3. Ser llamados por Jesús, llamados para evangelizar y, tercero, llamados a promover la cultura del encuentro. En muchos ambientes, y en general en este humanismo economicista que se nos impuso en el mundo, se ha abierto paso una cultura de la exclusión, una «cultura del descarte». No hay lugar para el anciano ni para el hijo no deseado; no hay tiempo para detenerse con aquel pobre en la calle. A veces parece que, para algunos, las relaciones humanas estén reguladas por dos «dogmas»: eficiencia y pragmatismo. Queridos obispos, sacerdotes, religiosos, religiosas, y ustedes, seminaristas que se preparan para el ministerio, tengan el valor de ir contracorriente de esa cultura. ¡Tener el coraje! Acuérdense, y a mí esto me hace bien, y lo medito con frecuencia. Agarren el Primer Libro de los Macabeos, acuérdense cuando quisieron ponerse a tono de la cultura de la época. “No...! Dejemos, no…! Comamos de todo como toda la gente… Bueno, la Ley sí, pero que no sea tanto…” Y fueron dejando la fe para estar metidos en la corriente de esta cultura. Tengan el valor de ir contracorriente de esta cultura eficientista, de esta cultura del descarte.

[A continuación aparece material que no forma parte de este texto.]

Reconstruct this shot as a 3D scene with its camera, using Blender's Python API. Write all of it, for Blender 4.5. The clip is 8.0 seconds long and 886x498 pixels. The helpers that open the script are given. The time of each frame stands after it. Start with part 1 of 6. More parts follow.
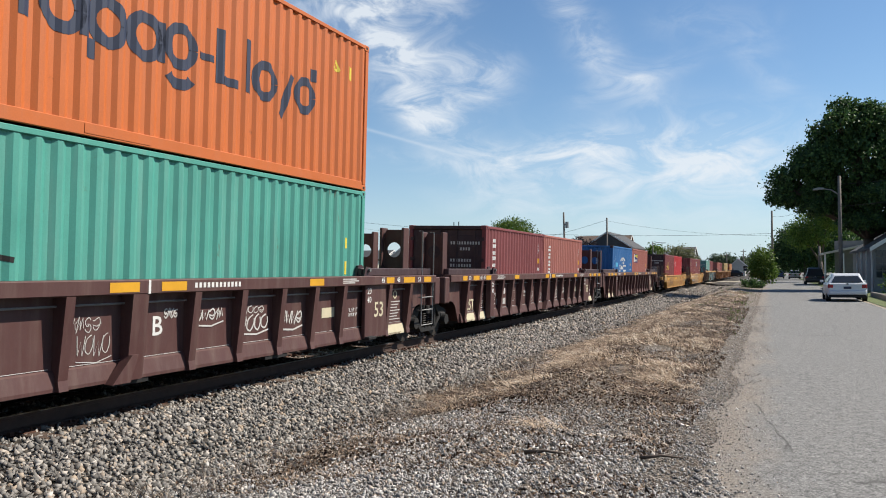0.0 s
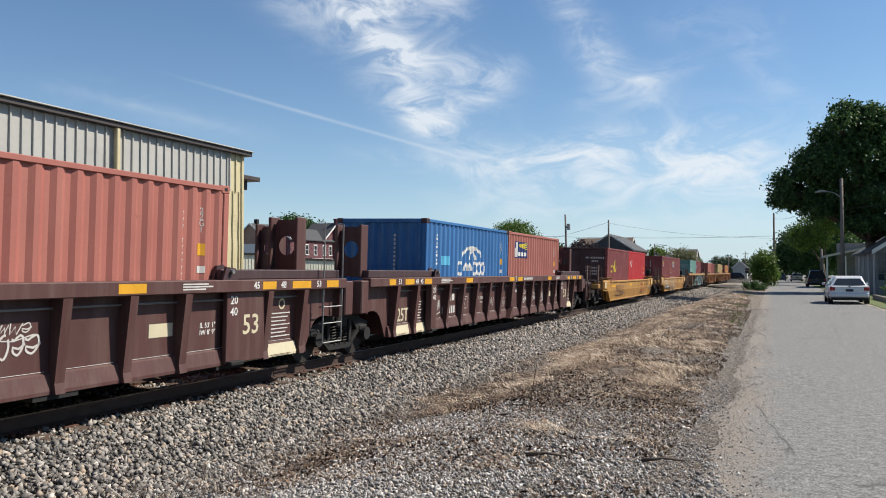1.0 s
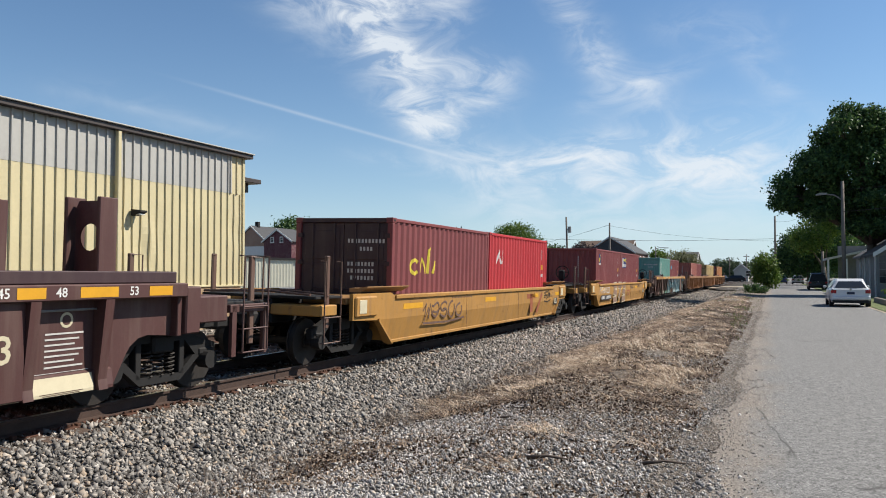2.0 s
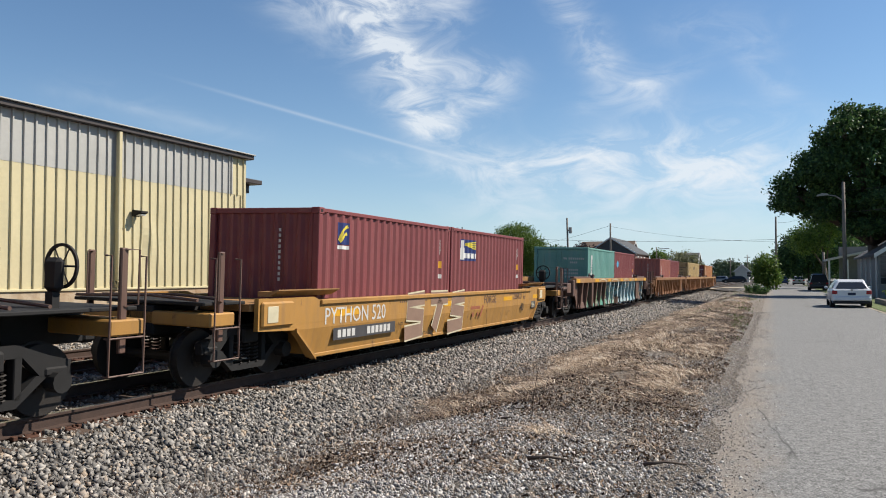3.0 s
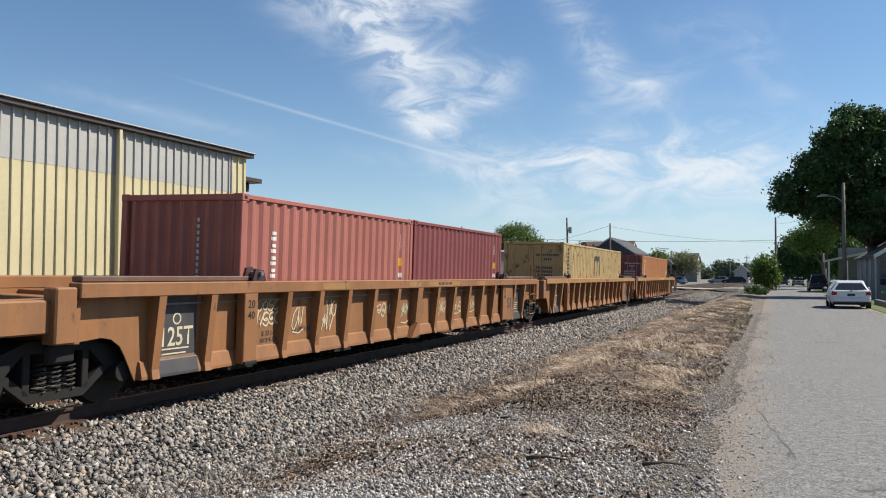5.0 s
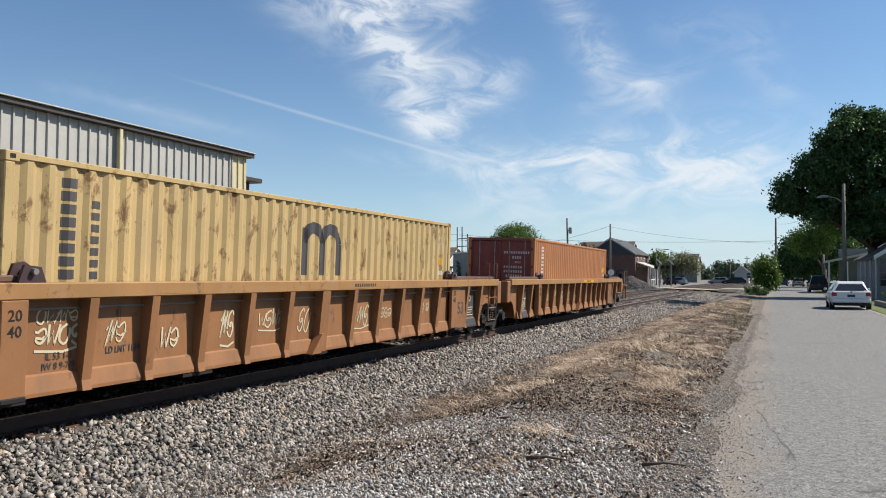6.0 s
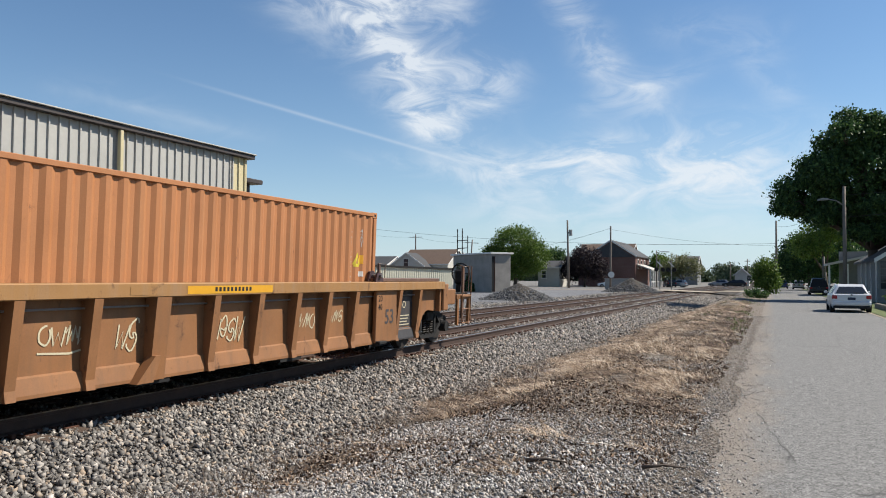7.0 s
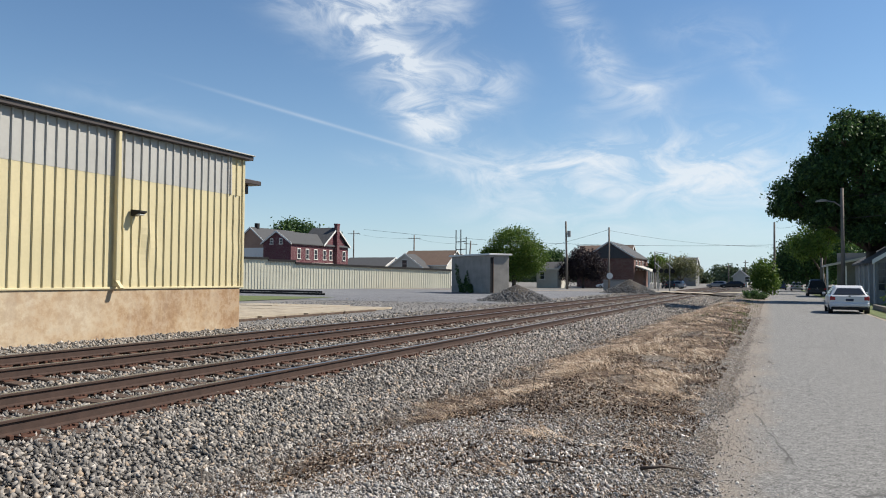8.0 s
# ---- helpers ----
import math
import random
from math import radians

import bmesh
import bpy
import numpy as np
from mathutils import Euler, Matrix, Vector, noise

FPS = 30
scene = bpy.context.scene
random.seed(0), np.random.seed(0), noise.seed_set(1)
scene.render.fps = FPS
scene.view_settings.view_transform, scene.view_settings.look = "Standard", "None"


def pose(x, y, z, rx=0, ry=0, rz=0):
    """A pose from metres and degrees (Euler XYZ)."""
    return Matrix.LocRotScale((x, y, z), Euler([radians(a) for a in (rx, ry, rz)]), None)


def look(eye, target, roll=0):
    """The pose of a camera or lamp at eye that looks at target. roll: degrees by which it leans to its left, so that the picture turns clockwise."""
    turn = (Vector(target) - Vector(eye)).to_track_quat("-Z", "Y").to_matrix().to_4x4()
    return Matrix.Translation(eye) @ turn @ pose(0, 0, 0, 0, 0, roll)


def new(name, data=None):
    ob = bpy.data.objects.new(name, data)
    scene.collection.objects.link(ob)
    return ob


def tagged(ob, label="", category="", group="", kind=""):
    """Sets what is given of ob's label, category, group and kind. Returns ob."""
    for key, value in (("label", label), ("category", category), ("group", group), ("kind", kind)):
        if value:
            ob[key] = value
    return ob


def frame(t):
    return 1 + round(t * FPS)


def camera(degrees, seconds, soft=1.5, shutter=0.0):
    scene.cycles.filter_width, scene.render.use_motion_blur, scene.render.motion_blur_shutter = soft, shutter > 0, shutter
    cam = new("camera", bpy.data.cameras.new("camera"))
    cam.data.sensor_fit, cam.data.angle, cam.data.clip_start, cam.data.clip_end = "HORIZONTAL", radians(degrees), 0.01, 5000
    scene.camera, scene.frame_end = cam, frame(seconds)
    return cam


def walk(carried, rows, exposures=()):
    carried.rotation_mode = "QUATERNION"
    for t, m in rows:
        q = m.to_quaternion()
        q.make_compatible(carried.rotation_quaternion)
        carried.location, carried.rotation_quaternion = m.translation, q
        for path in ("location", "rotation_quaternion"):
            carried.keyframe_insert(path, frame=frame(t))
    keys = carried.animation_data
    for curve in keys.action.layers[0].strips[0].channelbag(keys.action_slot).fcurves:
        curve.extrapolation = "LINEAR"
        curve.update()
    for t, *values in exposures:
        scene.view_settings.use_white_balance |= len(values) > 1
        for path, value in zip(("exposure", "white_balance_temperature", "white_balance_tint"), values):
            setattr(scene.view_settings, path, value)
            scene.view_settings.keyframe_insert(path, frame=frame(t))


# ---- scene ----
cam = camera(59.9, 8.0, soft=1.0)
EYE = Vector((0.0, 0.0, 1.6))


def aim(yaw, pitch, roll):
    """A hand-held camera at EYE: degrees left of +Y, up, and leaning left."""
    a, b = radians(yaw), radians(pitch)
    way = Vector((-math.sin(a) * math.cos(b), math.cos(a) * math.cos(b), math.sin(b)))
    return look(EYE, EYE + way * 10, roll)


walk(cam, [(t, aim(*a)) for t, *a in (
    (0.0, 22.97, 1.622, -0.27), (0.5, 23.036, 1.659, -0.20), (1.0, 23.09, 1.772, -0.19), (1.5, 23.13, 1.90, -0.17),
    (2.2, 23.17, 1.98, -0.165), (3.0, 23.215, 2.02, -0.155), (3.5, 23.25, 2.02, -0.13), (4.0, 23.232, 1.98, -0.08),
    (4.5, 23.205, 1.972, 0.02), (5.2, 23.195, 1.965, 0.10), (6.0, 23.205, 1.978, 0.19), (6.5, 23.227, 2.031, 0.285),
    (7.0, 23.227, 2.114, 0.335), (7.5, 23.19, 2.18, 0.365), (8.0, 23.114, 2.20, 0.36))])

# the tracks lie canted towards the camera: everything on rails is placed in this space
TRACK = Matrix.Translation(EYE) @ pose(0, 0, 0, -0.056, 1.738, 0)
TRACK_X, FAR_X, RAIL_Z = -8.642, -12.248, -1.855
SPEED = 23.535
movers = []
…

El encuentro y la acogida de todos, la solidaridad, es una palabra que la están escondiendo en esta cultura, casi una mala palabra, la solidaridad y la fraternidad, son elementos que hacen nuestra civilización verdaderamente humana.
Ser servidores de la comunión y de la cultura del encuentro. Los quisiera casi obsesionados en este sentido. Y hacerlo sin ser presuntuosos, imponiendo «nuestra verdad», más bien guiados por la certeza humilde y feliz de quien ha sido encontrado, alcanzado y transformado por la Verdad que es Cristo, y no puede dejar de proclamarla (cf. Lc24,13-35).
Queridos hermanos y hermanas, estamos llamados por Dios, con nombre y apellido, cada uno de nosotros, llamados a anunciar el Evangelio y a promover con alegría la cultura del encuentro. La Virgen María es nuestro modelo. En su vida ha dado el «ejemplo de aquel amor de madre que debe animar a todos los que colaboran en la misión apostólica de la Iglesia para engendrar a los hombres a una vida nueva» (Conc. Ecum. Vat. II, Const. dogm. Lumen gentium, 65).
Le pedimos que nos enseñe a encontrarnos cada día con Jesús. Y, cuando nos hacemos los distraídos, que tenemos muchas cosas, y el sagrario queda abandonado, que nos lleve de la mano. Pidámoselo. Mira, Madre, cuando ande medio así, por otro lado, llévame de la mano. Que nos empuje a salir al encuentro de tantos hermanos y hermanas que están en la periferia, que tienen sed de Dios y no hay quien se lo anuncie. Que no nos eche de casa, pero que nos empuje a salir de casa. Y así que seamos discípulos del Señor. Que Ella nos conceda a todos esta gracia.